Volume 6 Supplement 2
Effectiveness and independence - different treatments of neurogenic bowel dysfunction in children with myelomeningocele
© Wide et al; licensee BioMed Central Ltd. 2009
Published: 27 November 2009
Constipation is a major problem in children with myelomeningocele and may result in a range of problems from impaired growth to faecal incontinence. Treatment regimes differ between countries and comparisons between the different methods are rare. Apart from effectiveness aspects as time needed and factors related to possibilities of independence are also important. Dominating treatment regimes are oral laxatives, transrectal irrigation (TRI) and different kinds of irrigation via appendicostomy.
Materials and methods
A questionnaire was sent to all children with myelomeningocele aged 7-16 years living in the south eastern health region and the region of Skåne in Sweden (n = 96) and in the south and east regions of Norway (n = 84). The questionnaire covered several areas including, bowel and bladder emptying, urinary infections and independence at the toilet and had separate parts for the child and parents. The quality of life instrument PedsQL© was also used. A total of 180 questionnaires were sent out and 106 (59%) answers were received. Distribution between genders was equal. Analysis of drop-outs showed no significant differences according to age, gender and regime of bowel emptying.

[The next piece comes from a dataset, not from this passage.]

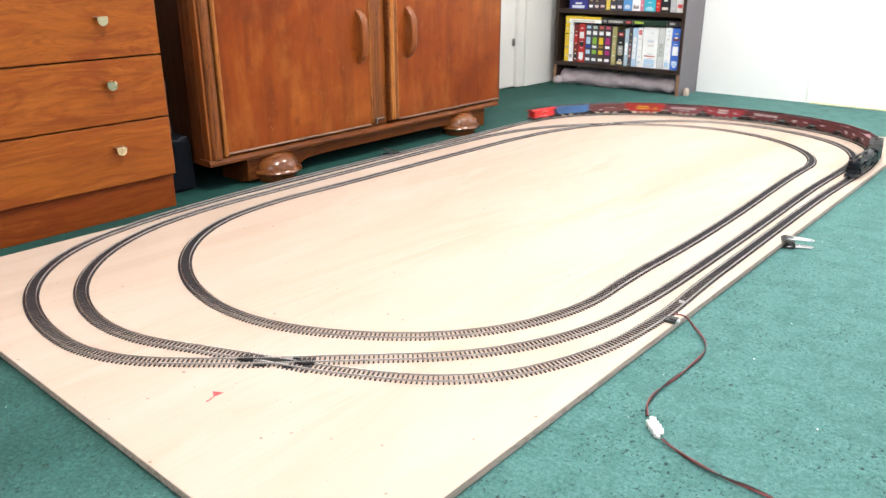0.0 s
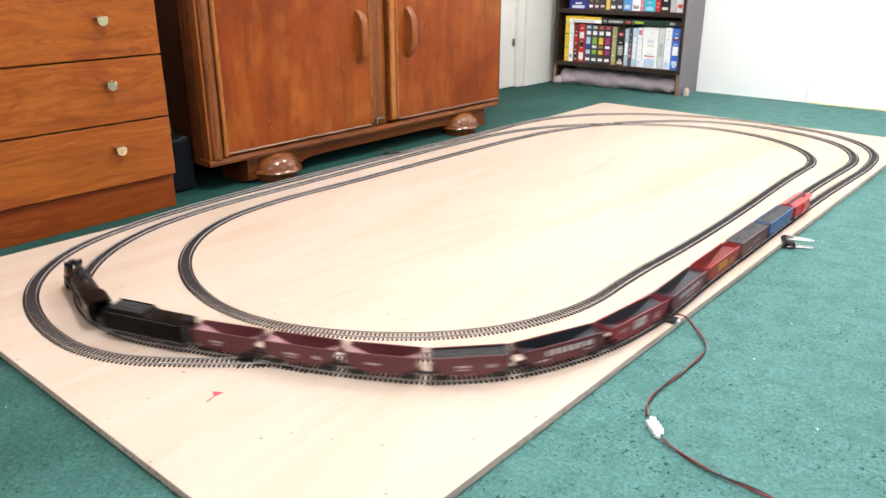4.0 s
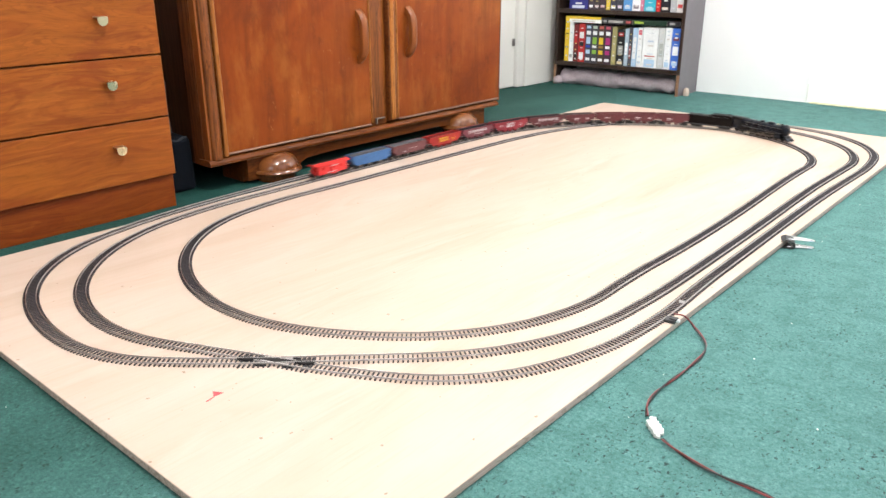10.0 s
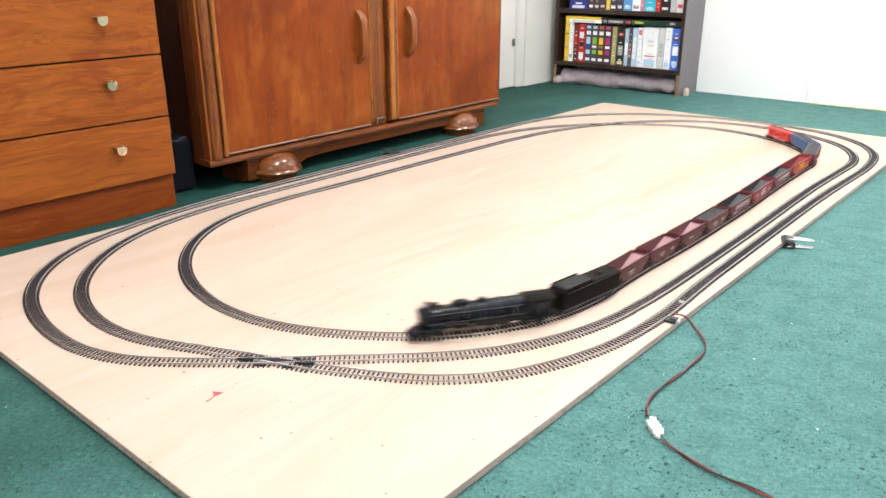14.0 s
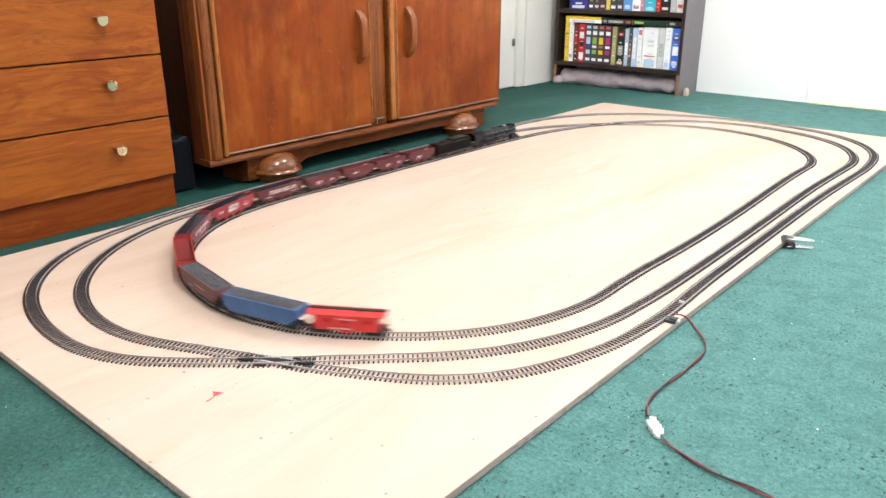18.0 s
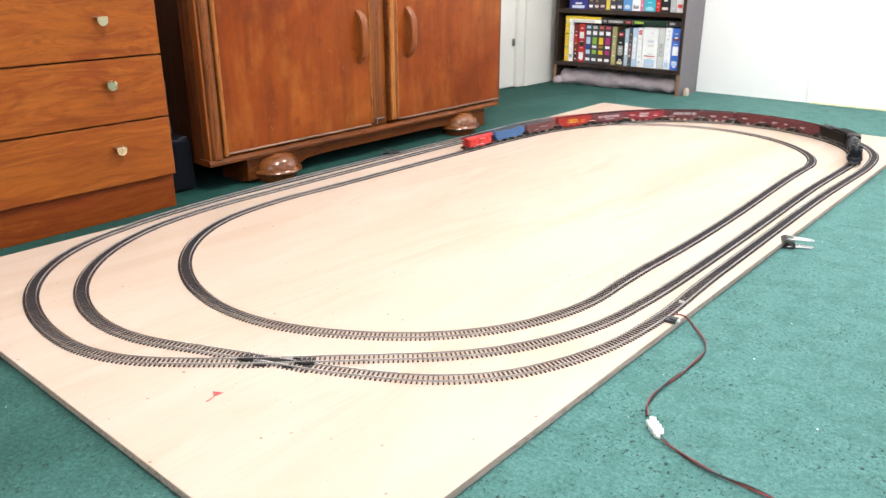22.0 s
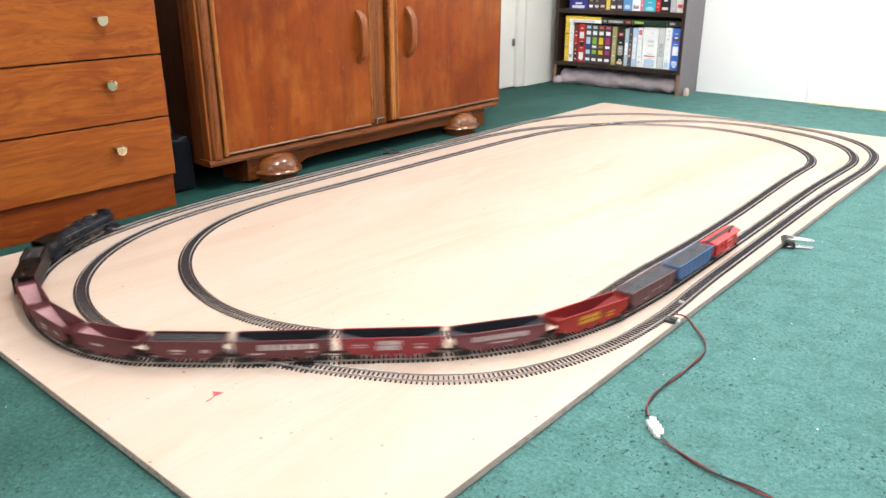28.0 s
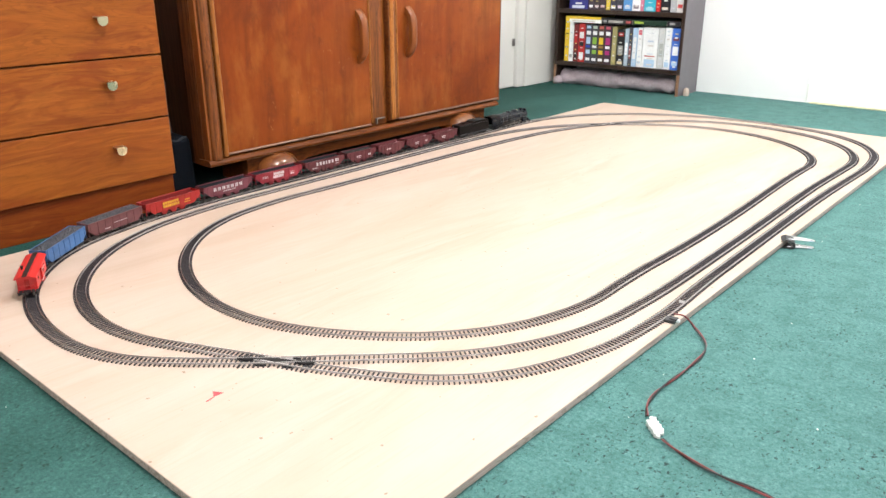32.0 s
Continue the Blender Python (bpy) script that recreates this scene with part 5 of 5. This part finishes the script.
def caboose(index):
    length = COUPLINGS[index + 1] - COUPLINGS[index]
    half, w = length / 2 - 0.0062, 0.0168
    th = thing("caboose", "scarlet bay-window caboose at the end of the model train", "railway car")
    bh = half - 0.012
    part("body", box(-bh, bh, -w, w, 0.0110, 0.0370, 0.0004), CAB_RED, th)
    ro = [(-w - 0.0015, 0.0368), (-w - 0.0015, 0.0382), (-0.008, 0.0420), (0.008, 0.0420), (w + 0.0015, 0.0382), (w + 0.0015, 0.0368)]
    roof = part("roof", prism(ro, -half, half, 0), CAB_RED, th)
    part("running_board", box(-half - 0.002, half + 0.002, -0.004, 0.004, 0.0424, 0.0436), UNDER_BLACK, roof, "black roof walk")
    part("chimney", lathe([(0.0018, 0), (0.0018, 0.006), (0.0026, 0.006), (0.0026, 0.008), (0, 0.008)], 10), UNDER_BLACK, roof, at=Matrix.Translation((-0.022, 0.010, 0.040)))
    for s in (-1, 1):
        bay = part("bay", box(-0.010, 0.010, min(s * w, s * (w + 0.0035)), max(s * w, s * (w + 0.0035)), 0.0085, 0.0366, 0.0006), CAB_RED, th)
        part("window", box(-0.005, 0.005, min(s * (w + 0.0034), s * (w + 0.0038)), max(s * (w + 0.0034), s * (w + 0.0038)), 0.026, 0.033), CAB_GLAZING, bay)
        for x in (-0.036, 0.030):
            if abs(x) < bh - 0.005:
                part("window", box(x - 0.0035, x + 0.0035, min(s * w, s * (w + 0.0004)), max(s * w, s * (w + 0.0004)), 0.0245, 0.0315), CAB_GLAZING, th)
        part("platform", box(min(s * bh, s * half), max(s * bh, s * half), -w, w, 0.0100, 0.0116, 0.0003), UNDER_BLACK, th)
        rail = bmesh.new()
        for yy in (-0.014, -0.007, 0.007, 0.014):
            rod((s * (half - 0.001), yy, 0.0116), (s * (half - 0.001), yy, 0.0235), 0.0004, 6, rail)
        rod((s * (half - 0.001), -0.014, 0.0235), (s * (half - 0.001), 0.014, 0.0235), 0.0004, 6, rail)
        part("railing", rail, CAB_RED, th)
        for t in (-1, 1):
            part("step", box(min(s * (half - 0.010), s * (half - 0.002)), max(s * (half - 0.010), s * (half - 0.002)), t * 0.0145 - 0.0022, t * 0.0145 + 0.0022, 0.0045, 0.0100, 0.0004), UNDER_BLACK, th)
        part("end_wall", box(min(s * bh, s * (bh + 0.0003)), max(s * bh, s * (bh + 0.0003)), -0.004, 0.004, 0.014, 0.032), CAB_GLAZING, th, "moulded end door")
    lettering(th, ((-0.017, 0.014, 0.0318, 0.0336), (-0.010, 0.028, 0.0150, 0.0172)), w + 0.0037, WHITE_INK)
    part("centre_sill", box(-half, half, -0.004, 0.004, 0.0080, 0.0110), UNDER_BLACK, th)
    add_truck(th, half - 0.021)
    add_truck(th, -half + 0.021)
    add_couplers(th, half)
    return th


def lengthen(th, along, up):
    """Brings a vehicle to its true length and height."""
    for c in th.children:
        c.matrix_basis = Matrix.Diagonal((along, 1.03, up, 1)) @ c.matrix_basis
    return th


def spoked(r, name):
    """A cast driving wheel with a raised rim, a recessed web and a hub, in the x-z plane."""
    prof = [(0.0, -0.0014), (r * 0.24, -0.0014), (r * 0.26, -0.0005), (r * 0.80, -0.0005), (r * 0.84, -0.0013), (r, -0.0013), (r, 0.0013), (r * 0.84, 0.0013), (r * 0.80, 0.0005), (r * 0.26, 0.0005), (r * 0.24, 0.0014), (0.0, 0.0014)]
    return mesh_of(name, lathe(prof, 26, m=Matrix.Rotation(math.pi / 2, 4, "X")), UNDER_BLACK, True)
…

Distribution according to regime of bowel emptying was: spontaneous 18 (17%), TRI 52 (49%), appendicostomy 32 (30%) and other regimes 4 (4%). Of the 106 children 13 used some oral treatment to improve bowel function in most cases combined with one of the regimes above. Children using appendicostomy as well as their parents reported higher satisfaction compared to children using TRI. On the other hand parents to children using appendicostomy reported longer time on toilet compared to those of children using TRI. Faecal incontinence was less frequent in the appendicostomy group but the need of support to perform the procedure was the same. Children using TRI did not report different quality of life according to PedsQL© than those with appendicostomy. The children with myelomeningocele reported lower quality of life than the normal population.
Transrectal and appendicostomal irrigation are the dominating methods of bowel treatment in children with myelomeningocele in at least parts of Sweden and Norway. Higher parent and child satisfaction was associated with use of appendicostomy, compared to TRI, but there was no significant difference in quality of life. Faecal incontinence was significantly less frequent in the appendicostomy group, but it takes longer time for this group to empty the bowel. Furthermore, the parents reported no difference in the need of support between the two methods of bowel emptying. Families should be included in choice of bowel regime.
This article is published under license to BioMed Central Ltd.